Social Security retirees are getting their biggest raise in two decades in 2022. That’s good news, right? Unfortunately, the 5.9% cost of living adjustment (COLA) seniors are getting next year is actually really bad news for two big reasons.
Here’s why seniors shouldn’t get too excited about the benefits bump they’ll experience next year.
1. The reason for the COLA
The biggest reason Social Security’s big raise is actually bad news is because the raise is so large only because inflation is so high. Inflation refers to price increases that occur over time. It causes a decrease in purchasing power, unless income goes up accordingly.
Social Security COLAs are meant to help retirees income keep pace with inflation, since they don’t get salary bumps as current workers do.
COLAs are calculated based on year-over-year price changes as reflected by a specific price index called the Consumer Price Index for Urban Wage Earners and Clerical Workers (CPI-W). Since CPI-W showed prices for goods and service were up a lot in 2022 compared with in 2021, retirees will end up getting a big Social Security benefits increase.
But the problem is, Social Security isn’t the sole income source for most retirees. Most seniors also need to rely on savings. And inflation is really bad news for savers because it means the buying power of their nest egg falls.
Most seniors have conservative investment portfolios, since they can’t afford to take big risks in the market when they’re relying on their investment income to support them. That means they don’t earn the same high returns that younger investors with more exposure to stocks do. When inflation is very high, it reduces their effective returns further. And it could mean they end up having to take more money out of their accounts to maintain their standard of living — thus putting them at greater risk of running short later in life.
Sadly, this means that the very factor that resulted in a large Social Security raise could leave seniors stuck with a choice between facing a decline in their current quality of life, as their retirement account distributions don’t buy as much, or risking running short later in life.
2. The size of the COLA
While that news is bad enough, there’s also another problem.
The Social Security COLA is meant to preserve the buying power of Social Security benefits, but it hasn’t done that. Prices on the key items seniors buy have gone up faster than Social Security benefits for decades. And, since 2000, benefits have lost a third of their buying power as a result.
Since some recent measures suggest inflation has caused more than a 5.9% price increase compared with last year, the COLA is likely to fall short again.
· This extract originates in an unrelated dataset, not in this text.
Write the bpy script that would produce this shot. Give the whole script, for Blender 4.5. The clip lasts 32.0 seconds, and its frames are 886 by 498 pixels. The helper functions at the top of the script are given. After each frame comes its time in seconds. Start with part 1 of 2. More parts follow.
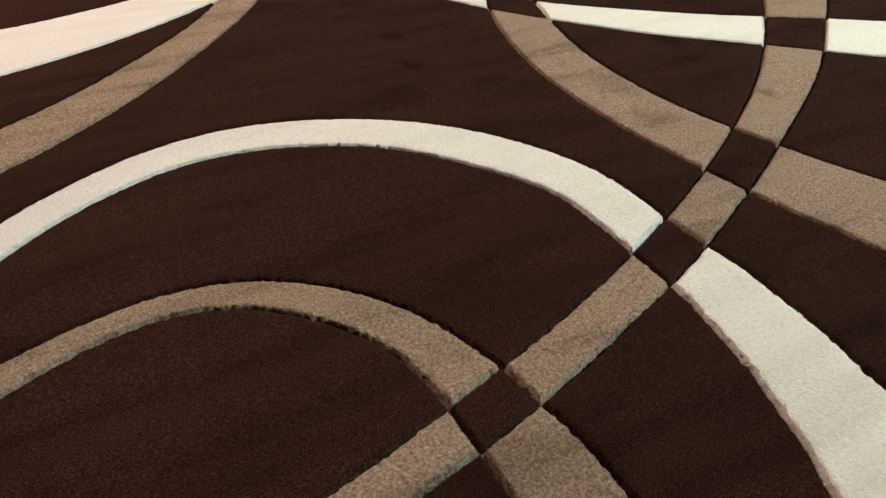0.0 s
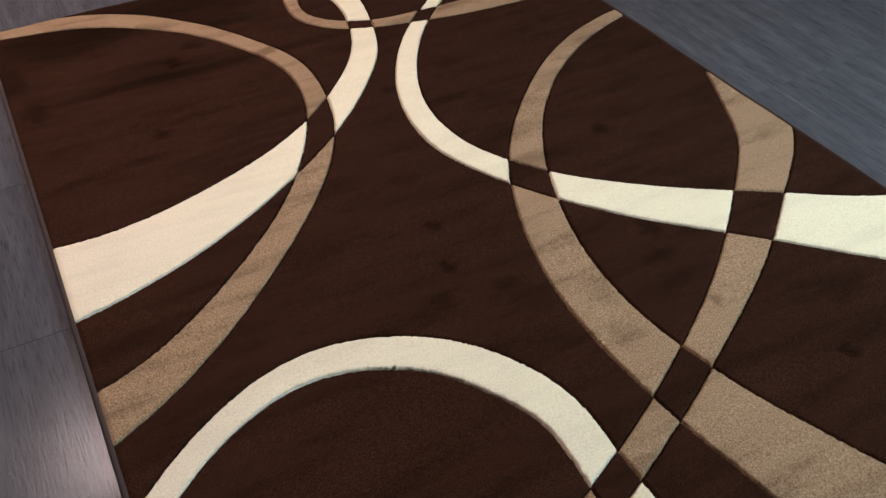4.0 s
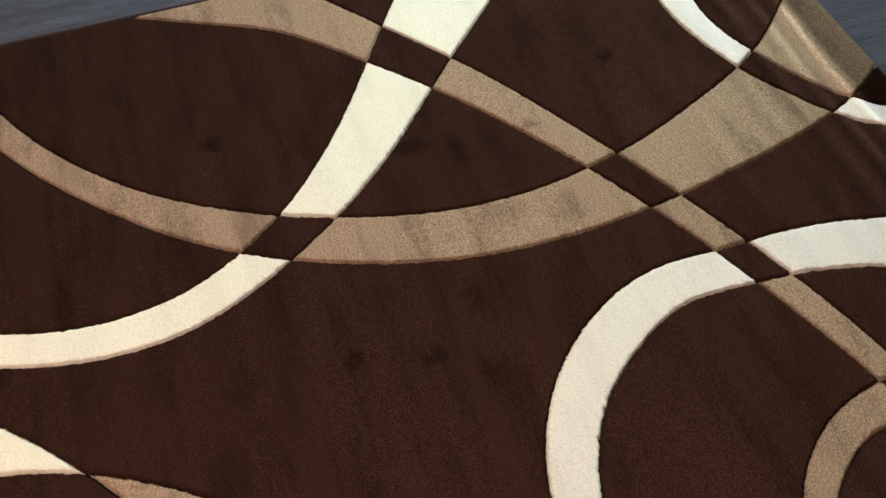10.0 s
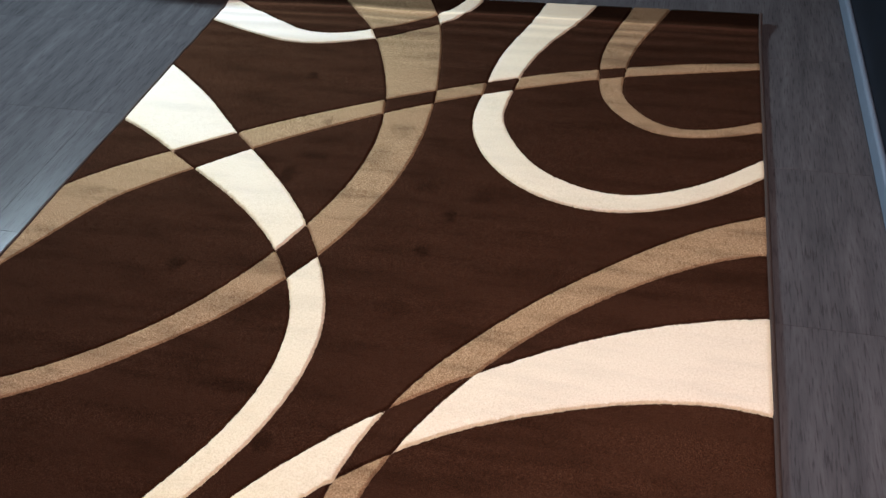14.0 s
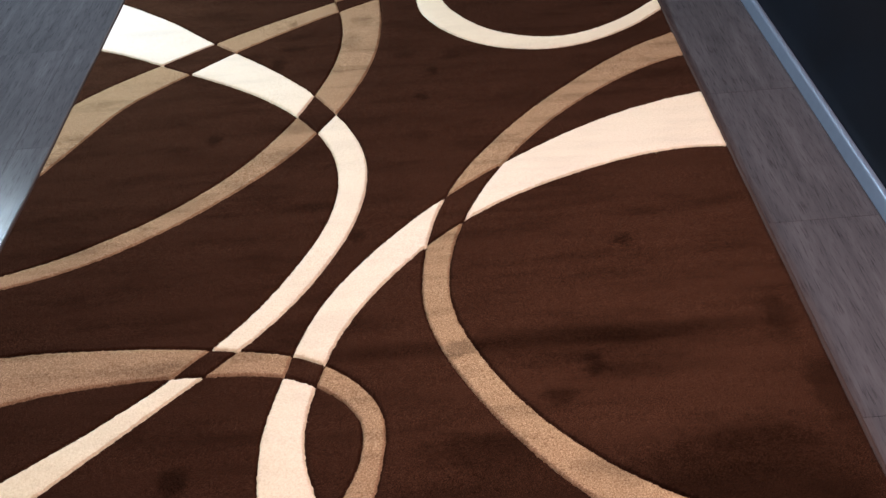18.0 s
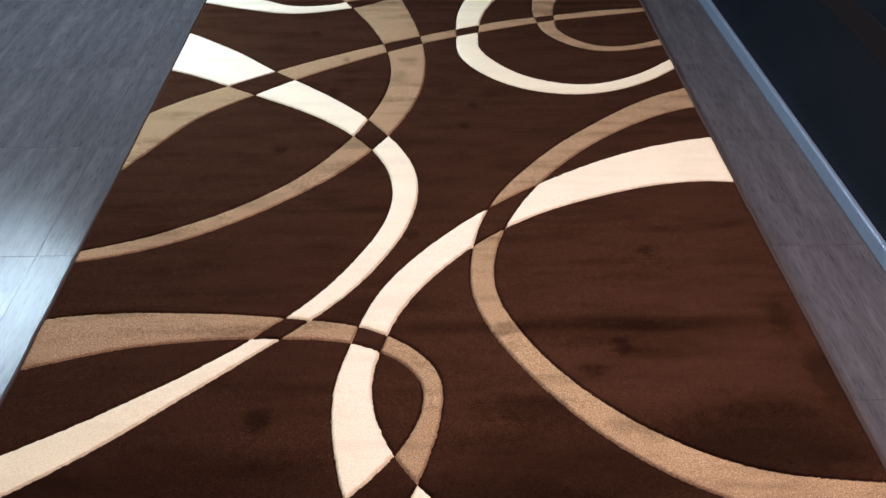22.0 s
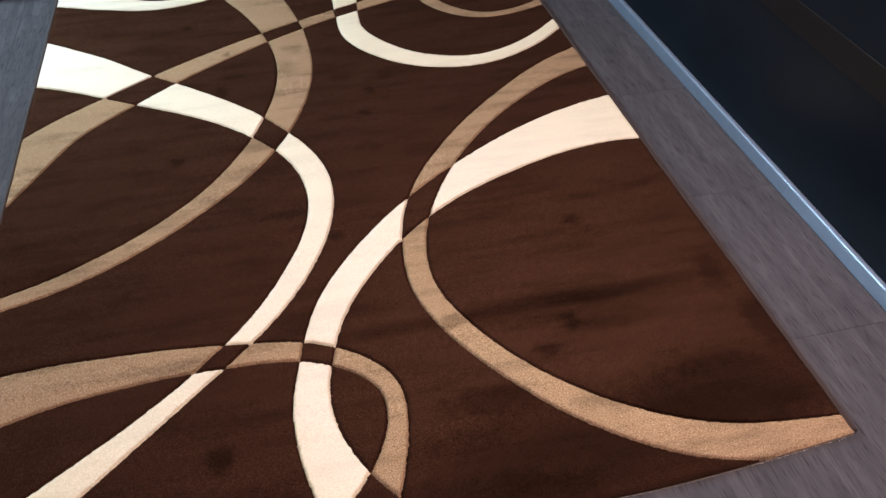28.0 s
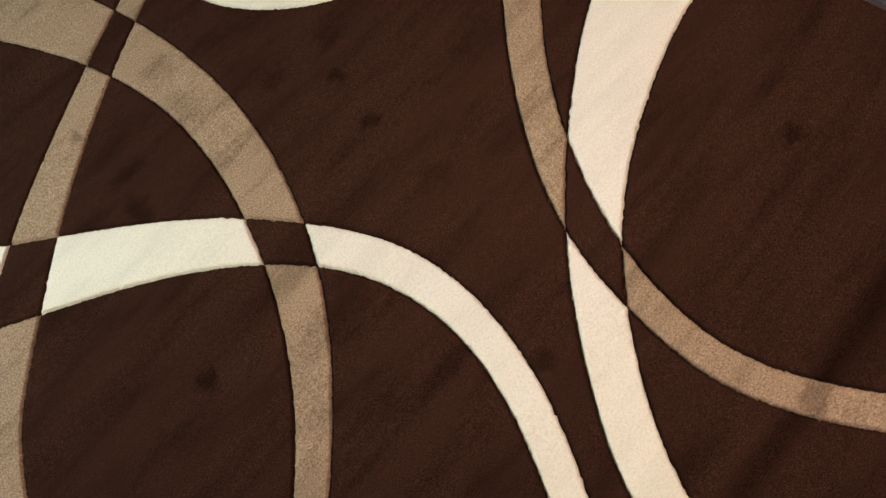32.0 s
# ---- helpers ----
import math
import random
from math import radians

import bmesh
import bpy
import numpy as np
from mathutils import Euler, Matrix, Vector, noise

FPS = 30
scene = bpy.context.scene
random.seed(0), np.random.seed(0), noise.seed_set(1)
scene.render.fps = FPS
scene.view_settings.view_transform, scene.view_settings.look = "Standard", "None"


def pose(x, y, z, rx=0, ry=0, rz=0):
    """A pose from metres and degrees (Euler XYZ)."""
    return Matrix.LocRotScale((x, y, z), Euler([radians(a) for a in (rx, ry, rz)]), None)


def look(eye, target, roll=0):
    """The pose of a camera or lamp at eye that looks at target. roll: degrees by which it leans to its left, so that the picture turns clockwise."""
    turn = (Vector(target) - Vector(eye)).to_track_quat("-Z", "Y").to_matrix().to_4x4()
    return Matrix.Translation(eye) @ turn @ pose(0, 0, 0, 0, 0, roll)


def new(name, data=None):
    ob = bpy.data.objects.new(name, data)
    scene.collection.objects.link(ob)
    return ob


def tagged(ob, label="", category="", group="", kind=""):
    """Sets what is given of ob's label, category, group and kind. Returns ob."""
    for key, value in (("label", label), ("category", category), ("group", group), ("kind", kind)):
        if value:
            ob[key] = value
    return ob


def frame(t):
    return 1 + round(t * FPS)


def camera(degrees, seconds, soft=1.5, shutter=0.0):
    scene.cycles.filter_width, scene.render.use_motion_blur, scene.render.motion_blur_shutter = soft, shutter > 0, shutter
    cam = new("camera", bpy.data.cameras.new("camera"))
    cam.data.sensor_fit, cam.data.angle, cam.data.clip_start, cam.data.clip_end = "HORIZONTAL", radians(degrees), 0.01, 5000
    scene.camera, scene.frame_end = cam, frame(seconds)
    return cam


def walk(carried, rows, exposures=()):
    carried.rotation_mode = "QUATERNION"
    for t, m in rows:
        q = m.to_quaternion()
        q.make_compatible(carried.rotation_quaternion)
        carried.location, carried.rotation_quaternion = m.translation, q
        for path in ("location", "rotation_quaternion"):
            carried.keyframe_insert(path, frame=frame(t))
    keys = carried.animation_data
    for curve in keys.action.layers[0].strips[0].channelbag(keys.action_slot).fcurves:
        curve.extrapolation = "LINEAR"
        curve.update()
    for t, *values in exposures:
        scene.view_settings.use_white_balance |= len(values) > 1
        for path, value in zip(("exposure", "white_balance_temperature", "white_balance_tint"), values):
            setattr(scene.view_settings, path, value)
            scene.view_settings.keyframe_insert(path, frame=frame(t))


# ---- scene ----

This means Social Security benefits won’t go as far as they did in 2021, even with the big raise.
With both of their primary income sources adversely impacted by current inflation levels, seniors could face some tough choices in 2022. But, the good news is, with careful budgeting and by implementing techniques like making full use of credit card rewards and senior discounts, retirees may not be left facing long-term financial consequences — as long as they’re aware that the Social Security raise is actually not a great thing rather than a promising piece of news.